The grip of this idea of “self” or “soul” has been so strong, that Watson, a distinguished psychologist, stated: "No one has ever touched a soul or has seen one in a test tube or has in any way come into relationship with it as he has with the other objects of his daily experience. Nevertheless to doubt its existence is to become a heretic and once might possibly even had led to the loss of one's head."
These ideas are not unique to the era, but also formed part of the metaphysical teachings of the Upanishads dominant in India around the same time as the Buddha. According to them, the individual soul (Atman) was identical to the universal soul (Brahma) and final liberation meant merging the individual into the cosmic through meditation.
In stark contrast, the Buddha declared that clinging either to a notion of “self” or of “no self” leads to sorrow, lamentation, pain, grief and despair. In other words, they are not conducive to liberation. When these views are finally dropped, one can be freed of agitation and unbound.
Buddhism does not deny the personality or individual. Rather it analyses them into various material and psychological aggregates (such as the five khandhas). However, each of these aggregates changes, so cannot be themselves be the unchanging “soul”. Further, there is no other unchanging substance (soul) to which the aggregates adhere or to which they relate, since such a substance would also need to constantly change.
If such a “soul” were to exist it would need to be independent. According to the Paticca Samuppāda, nothing is independent or arises without causes and conditions. The Buddha includes here not only living beings, but also the cosmos as a whole, since there is nothing in the experience of the cosmos which is eternal or unchanging. Based on this empirical approach, (there is nothing within or without that can be called “I” or “me”) there can never be an independent soul.
Narada Thera explains it well (in “Buddhism in a Nutshell”) when he states that the Buddhist philosophical term for an individual is santana, that is, a flux or a continuity, which includes both their mental and physical elements.
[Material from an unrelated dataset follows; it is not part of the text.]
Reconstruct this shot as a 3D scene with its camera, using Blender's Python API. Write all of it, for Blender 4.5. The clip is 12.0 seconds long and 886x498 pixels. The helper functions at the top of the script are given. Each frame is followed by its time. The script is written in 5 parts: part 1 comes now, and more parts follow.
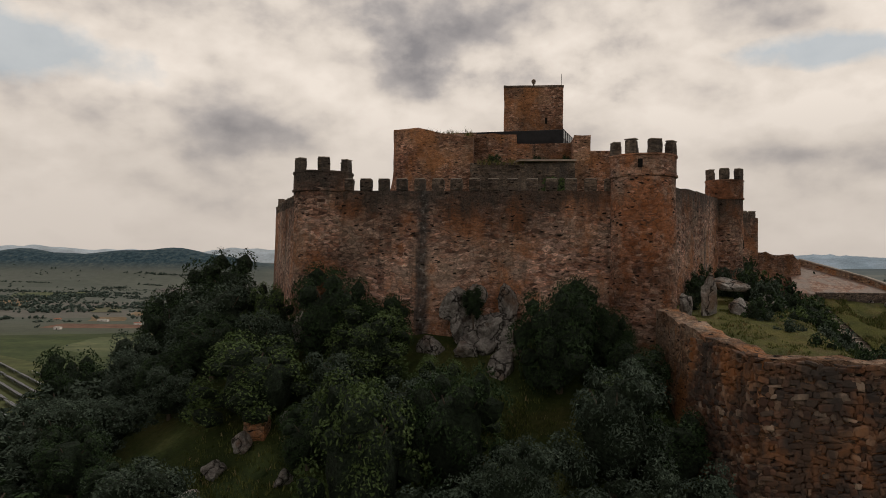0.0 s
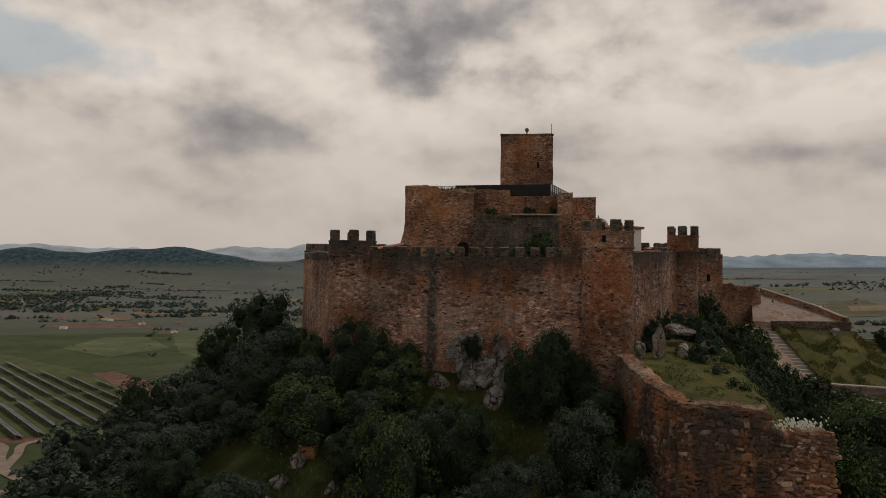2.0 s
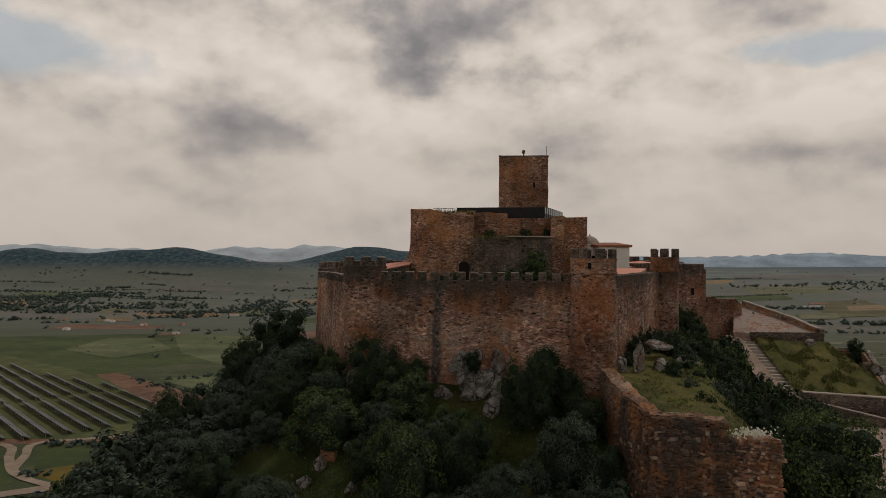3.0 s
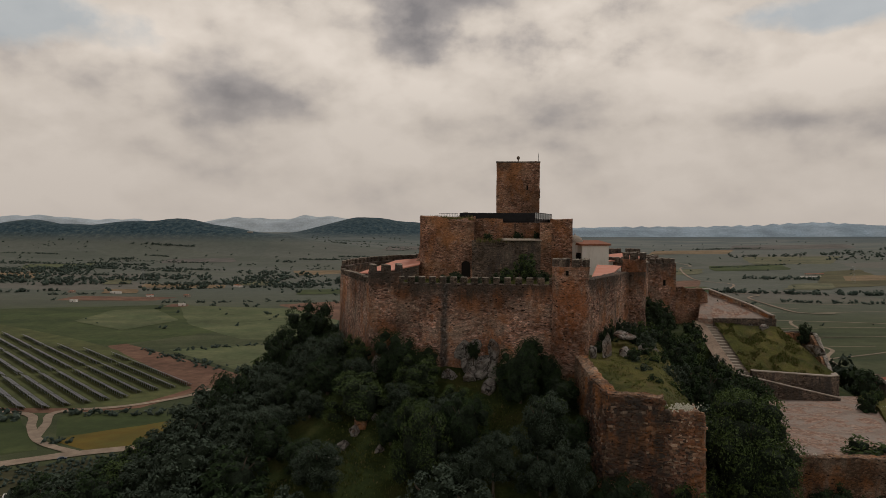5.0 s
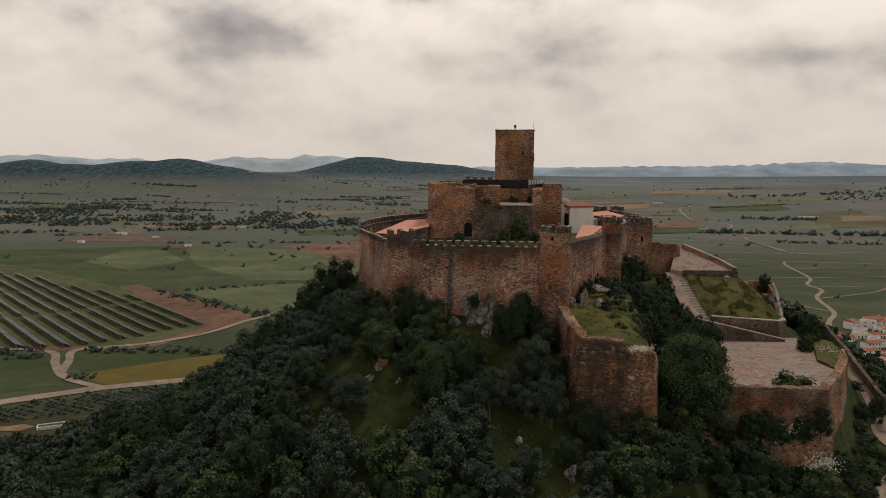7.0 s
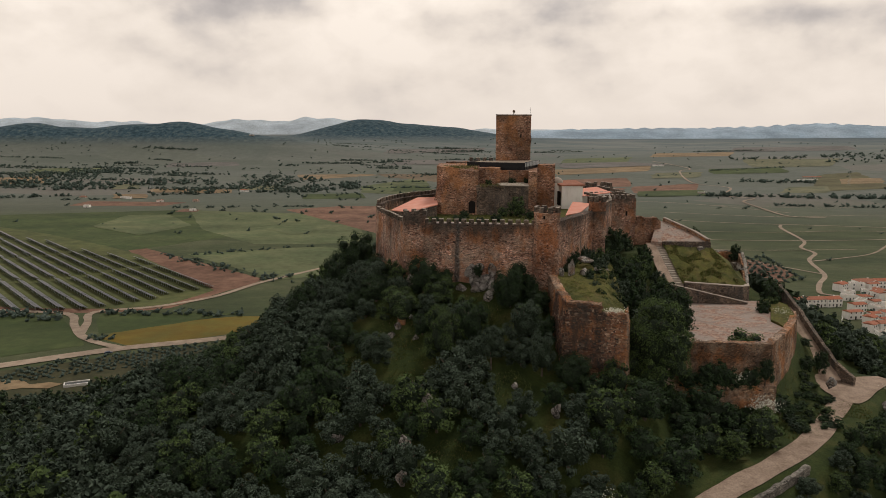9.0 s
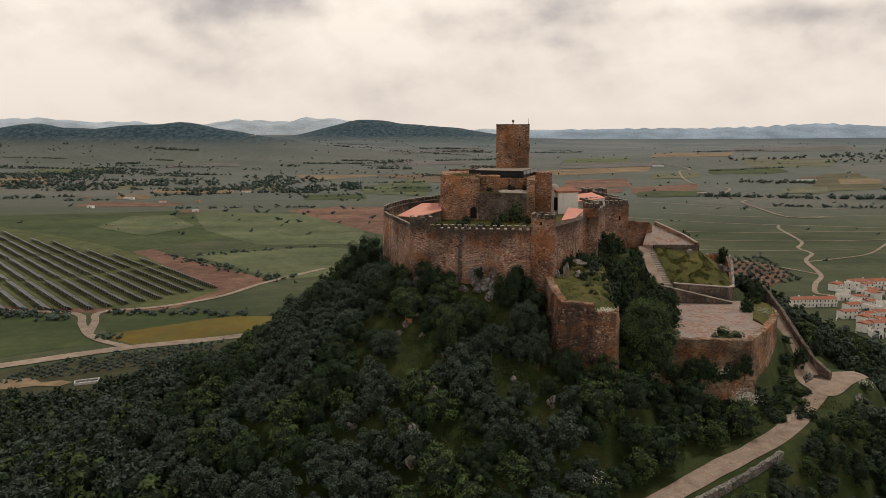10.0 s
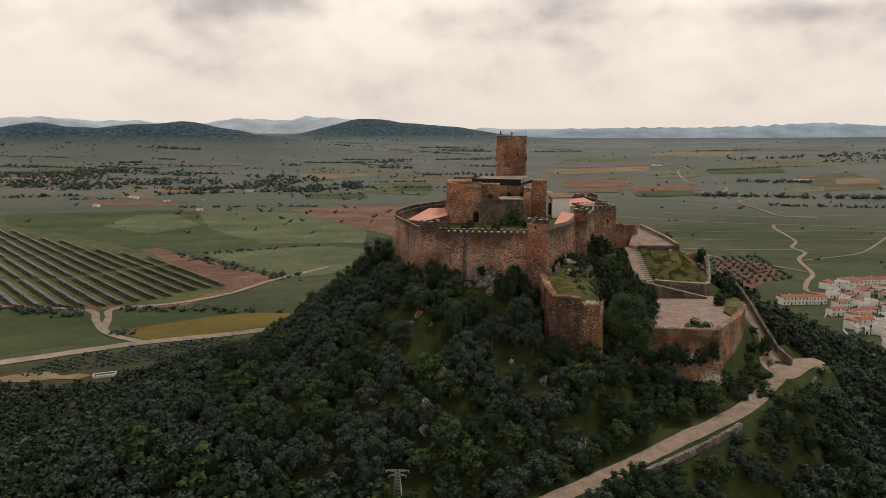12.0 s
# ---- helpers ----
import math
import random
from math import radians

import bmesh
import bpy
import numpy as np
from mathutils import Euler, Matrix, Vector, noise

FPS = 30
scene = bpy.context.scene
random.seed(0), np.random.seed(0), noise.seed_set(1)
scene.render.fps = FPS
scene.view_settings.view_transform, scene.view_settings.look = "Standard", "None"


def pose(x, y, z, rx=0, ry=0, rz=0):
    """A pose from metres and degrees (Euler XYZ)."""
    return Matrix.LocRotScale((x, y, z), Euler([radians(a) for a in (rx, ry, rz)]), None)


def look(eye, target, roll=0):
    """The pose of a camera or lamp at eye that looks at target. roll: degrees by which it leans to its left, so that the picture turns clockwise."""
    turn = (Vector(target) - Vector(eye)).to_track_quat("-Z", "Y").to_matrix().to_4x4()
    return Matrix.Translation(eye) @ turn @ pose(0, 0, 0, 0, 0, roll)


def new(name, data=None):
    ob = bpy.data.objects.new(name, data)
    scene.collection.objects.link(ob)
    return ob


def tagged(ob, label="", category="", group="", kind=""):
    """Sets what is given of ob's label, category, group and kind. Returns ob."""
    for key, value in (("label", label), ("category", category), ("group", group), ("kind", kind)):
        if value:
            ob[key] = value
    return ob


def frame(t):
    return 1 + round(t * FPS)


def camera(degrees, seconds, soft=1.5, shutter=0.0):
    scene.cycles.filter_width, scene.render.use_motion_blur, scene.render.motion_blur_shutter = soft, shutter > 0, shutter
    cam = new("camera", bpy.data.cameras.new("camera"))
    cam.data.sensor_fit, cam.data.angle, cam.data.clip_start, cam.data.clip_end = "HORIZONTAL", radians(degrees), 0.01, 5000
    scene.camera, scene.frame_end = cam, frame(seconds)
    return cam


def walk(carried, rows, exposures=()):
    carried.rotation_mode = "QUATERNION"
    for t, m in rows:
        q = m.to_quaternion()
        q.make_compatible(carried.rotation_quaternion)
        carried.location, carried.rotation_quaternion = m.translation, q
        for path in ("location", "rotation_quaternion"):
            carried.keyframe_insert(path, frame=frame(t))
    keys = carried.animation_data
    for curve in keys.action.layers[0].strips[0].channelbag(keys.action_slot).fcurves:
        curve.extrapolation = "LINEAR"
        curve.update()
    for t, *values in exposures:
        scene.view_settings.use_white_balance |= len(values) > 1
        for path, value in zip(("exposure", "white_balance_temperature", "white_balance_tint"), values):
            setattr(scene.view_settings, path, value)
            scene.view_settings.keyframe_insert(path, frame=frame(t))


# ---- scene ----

These elements are bound together by the kammic force of each individual. “This uninterrupted flux or continuity of psycho-physical phenomenon, which is conditioned by kamma, and not limited only to the present life, but having its source in the beginningless past and its continuation in the future — is the Buddhist substitute for the permanent ego or the immortal soul of other religions.”
So, as Narada Mahathera states (in “The Buddha and His Teachings”) it is more appropriate to think of the so-called “self” as a process, not an identity.